Exhausted firefighters contained on Monday wildfires which had been bearing down on Athens and threatened ancient Greek landmarks after a round-the-clock rescue effort.
But the authorities' response to the inferno came under criticism two years after similar wildfires that killed 77 people.
After a weekend of devastation which saw hundreds of residents evacuated from their homes in the suburbs, thousands of hectares of woodland reduced to cinders and fears that Athens would soon be choked by smoke, respite finally came when heavy winds died down.
Crews on the ground have been backed up by water-bombers flying overhead since Friday and their efforts finally began to pay off as the plumes of black smoke receded although the smell of burnt wood was all pervading.
A fire service spokesman said that while fire crews would remain on standby in case the flames flared up again, the situation had been brought under control everywhere apart from around Porto Germeno, to the west of the capital.
Several residents refused to evacuate from Porto Germeno in order to protect their properties. The flames were no longer threatening homes by late Monday, firefighters said.
"The situation has improved, there is no more significant active fronts in the Athens region", fire service spokesman Yannis Kapakis told reporters.
More than 500 firefighters have been involved in the effort to douse the fire around Athens, bolstered by counterparts from France, Italy, Austria, Cyprus and even Greece's traditional rival Turkey. Around 300 troops have also been on standby.
The fires have threatened some of Greece's most important archaeological sites including the ancient Athenian fortress of Rhamnous, near Grammatiko, where firefighters again battled on Monday to hold back the flames.
The plain of Marathon, site of the battle in 490 BC between the ancient Greeks and invading Persians, had also been engulfed in smoke.
Meanwhile fire crews managed to save the Pantokrator Monastery, which was founded in the mid-14th century, from being burned down after the nuns occupying it refused to evacuate.
Other fires brought havoc to some of the country's tourist retreats, including the Ionian resort island of Zante and Skyros, an island in the Aegean Sea.
Before it emerged that the tide was turning, residents voiced anger over the fire crews, with some saying they had been abandoned to face the flames on their own while others made frantic appeals for assistance.

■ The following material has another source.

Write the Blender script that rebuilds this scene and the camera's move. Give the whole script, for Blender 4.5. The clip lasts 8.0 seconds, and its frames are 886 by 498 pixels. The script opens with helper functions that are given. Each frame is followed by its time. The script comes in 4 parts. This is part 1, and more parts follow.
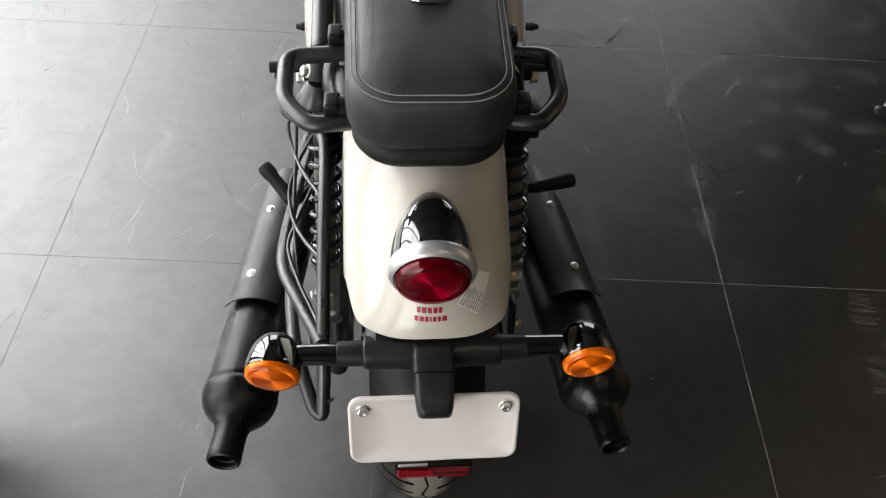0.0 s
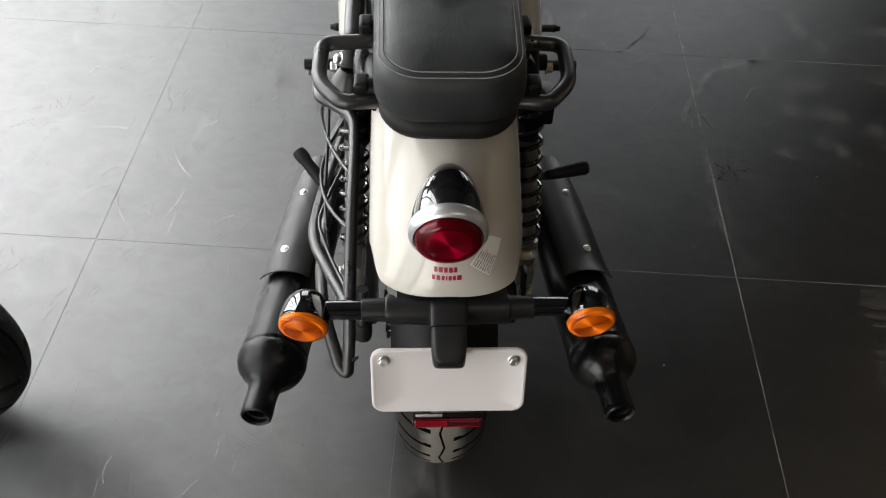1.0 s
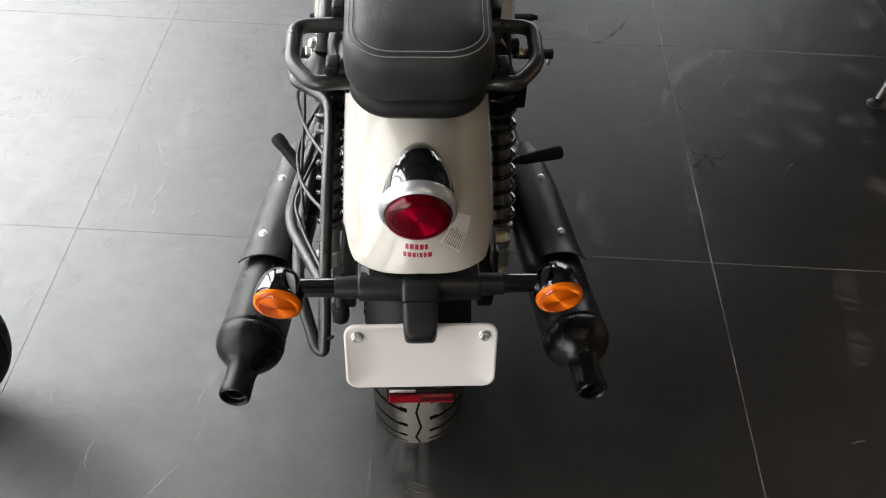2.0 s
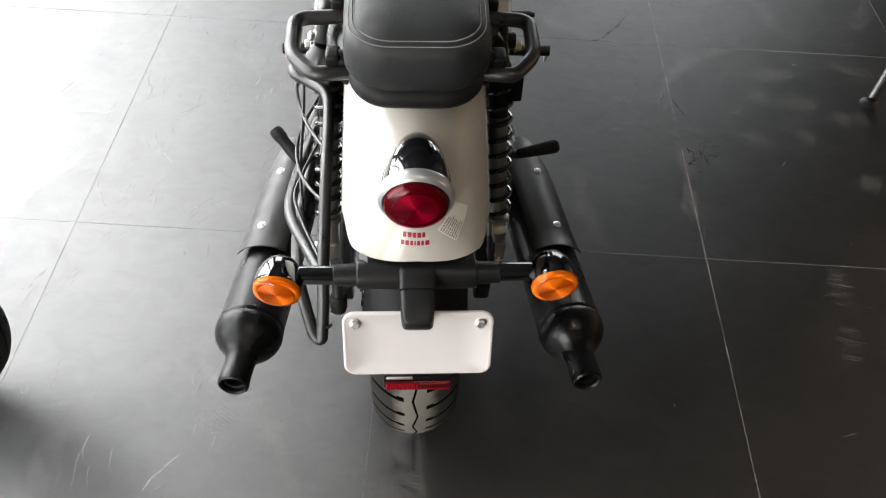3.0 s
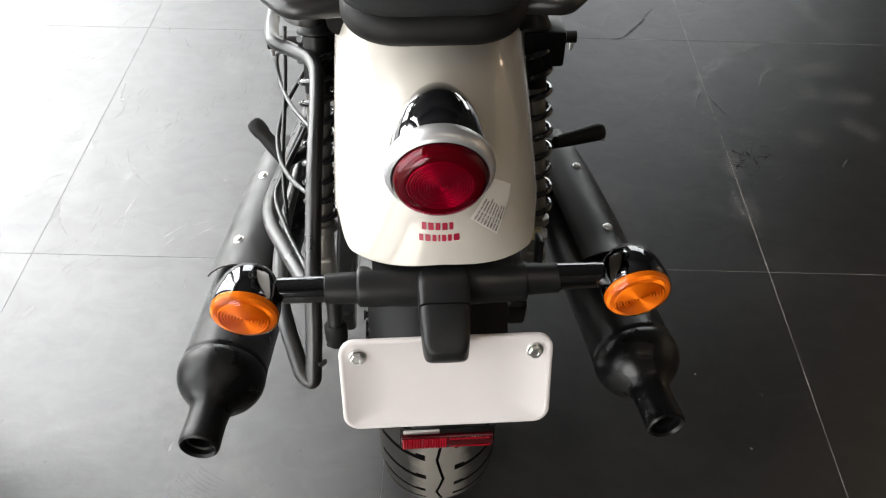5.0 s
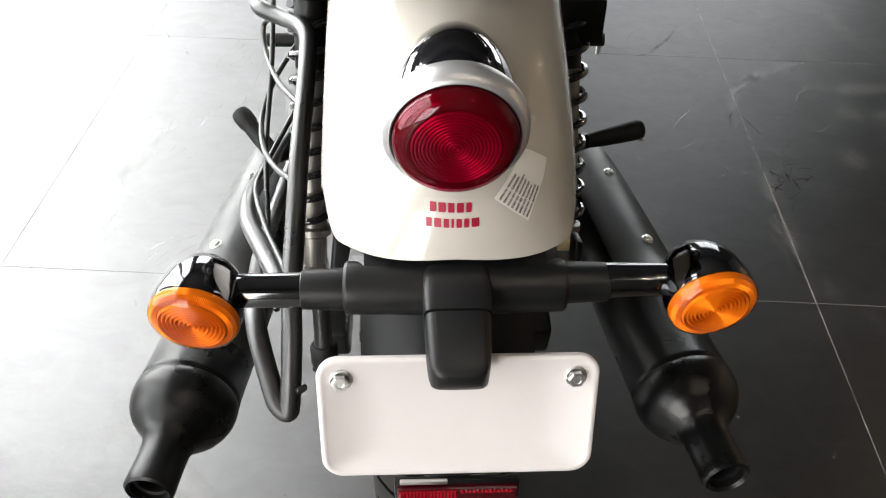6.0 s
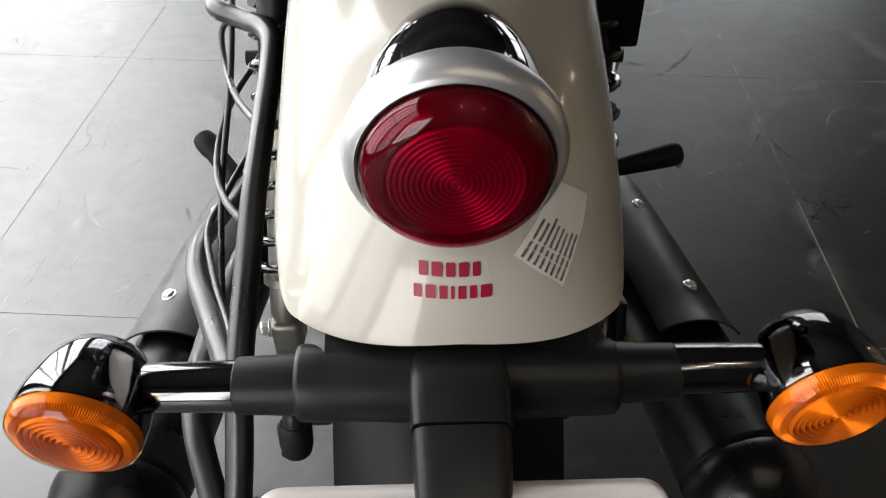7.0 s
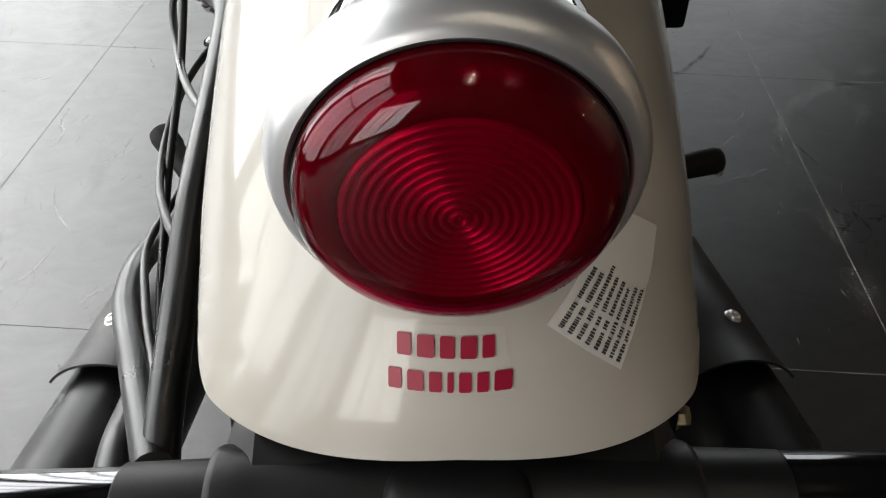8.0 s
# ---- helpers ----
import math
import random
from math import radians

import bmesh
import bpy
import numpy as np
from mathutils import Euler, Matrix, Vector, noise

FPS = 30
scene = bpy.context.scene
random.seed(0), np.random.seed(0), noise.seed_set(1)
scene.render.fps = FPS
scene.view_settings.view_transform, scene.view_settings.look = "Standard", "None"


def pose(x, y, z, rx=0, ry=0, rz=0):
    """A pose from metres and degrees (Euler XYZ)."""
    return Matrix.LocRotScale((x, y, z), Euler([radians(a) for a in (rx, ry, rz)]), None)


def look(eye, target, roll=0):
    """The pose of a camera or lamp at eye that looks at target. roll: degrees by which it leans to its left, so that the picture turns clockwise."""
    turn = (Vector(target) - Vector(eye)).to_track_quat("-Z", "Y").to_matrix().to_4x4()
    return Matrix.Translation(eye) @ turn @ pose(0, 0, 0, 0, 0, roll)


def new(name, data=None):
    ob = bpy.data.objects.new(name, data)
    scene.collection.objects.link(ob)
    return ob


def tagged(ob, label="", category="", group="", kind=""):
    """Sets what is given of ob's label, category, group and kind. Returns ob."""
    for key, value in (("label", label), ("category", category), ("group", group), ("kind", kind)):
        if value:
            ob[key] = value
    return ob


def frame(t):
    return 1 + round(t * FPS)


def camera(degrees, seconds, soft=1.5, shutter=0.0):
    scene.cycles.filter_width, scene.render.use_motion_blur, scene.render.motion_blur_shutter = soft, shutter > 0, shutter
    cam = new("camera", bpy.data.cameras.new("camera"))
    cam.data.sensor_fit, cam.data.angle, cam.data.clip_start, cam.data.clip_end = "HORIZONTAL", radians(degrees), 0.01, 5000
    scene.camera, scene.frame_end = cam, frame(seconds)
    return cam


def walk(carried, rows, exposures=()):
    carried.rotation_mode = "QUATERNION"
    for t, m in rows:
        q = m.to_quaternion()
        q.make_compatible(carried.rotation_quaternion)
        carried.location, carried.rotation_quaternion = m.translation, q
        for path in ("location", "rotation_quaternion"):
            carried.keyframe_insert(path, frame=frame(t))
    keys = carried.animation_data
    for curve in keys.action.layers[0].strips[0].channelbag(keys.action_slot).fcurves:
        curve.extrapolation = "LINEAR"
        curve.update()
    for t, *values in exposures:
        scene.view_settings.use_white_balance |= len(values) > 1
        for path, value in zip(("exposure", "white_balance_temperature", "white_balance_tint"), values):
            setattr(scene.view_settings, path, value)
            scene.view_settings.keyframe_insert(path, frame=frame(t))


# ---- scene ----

"The fire is 500 metres away and we're choked in smoke," a woman from the community of Dioni, threatened by the fires, told Greece's Mega channel.
"Please do something, we need a helicopter to drop water," she added.
The wildfires have been the worst since a similar outbreak in 2007 that killed 77 people and destroyed 250,000 hectares of land.
So far casualties have been averted this year, but more than a dozen homes have been gutted and scores more are feared lost.
Many residents claimed that incompetence by the emergency services has endangered lives as newspapers said authorities had failed to learn the lesson of 2007.
"Anti-fire corridors have not been created, the forests have not been cleared and the undergrowth has not been cleared since then," said the Eleftherotypia daily.
The fire started late Friday in a rural area of Grammatiko, 40 kilometres (25 miles) northeast of Athens, where a new waste disposal facility strongly opposed by residents is to be built.
Firebreaks in forests on Mount Penteli, the last barrier to the capital, failed to hold the flames late Saturday, and the fire crossed into the northeastern Athens suburbs of Dionysos, Stamata and Rodopoli.
With temperatures often above 40 degrees Celsius (104 Fahrenheit) and seasonal strong winds, Greece is vulnerable each summer to fires that ravage forest and agricultural land.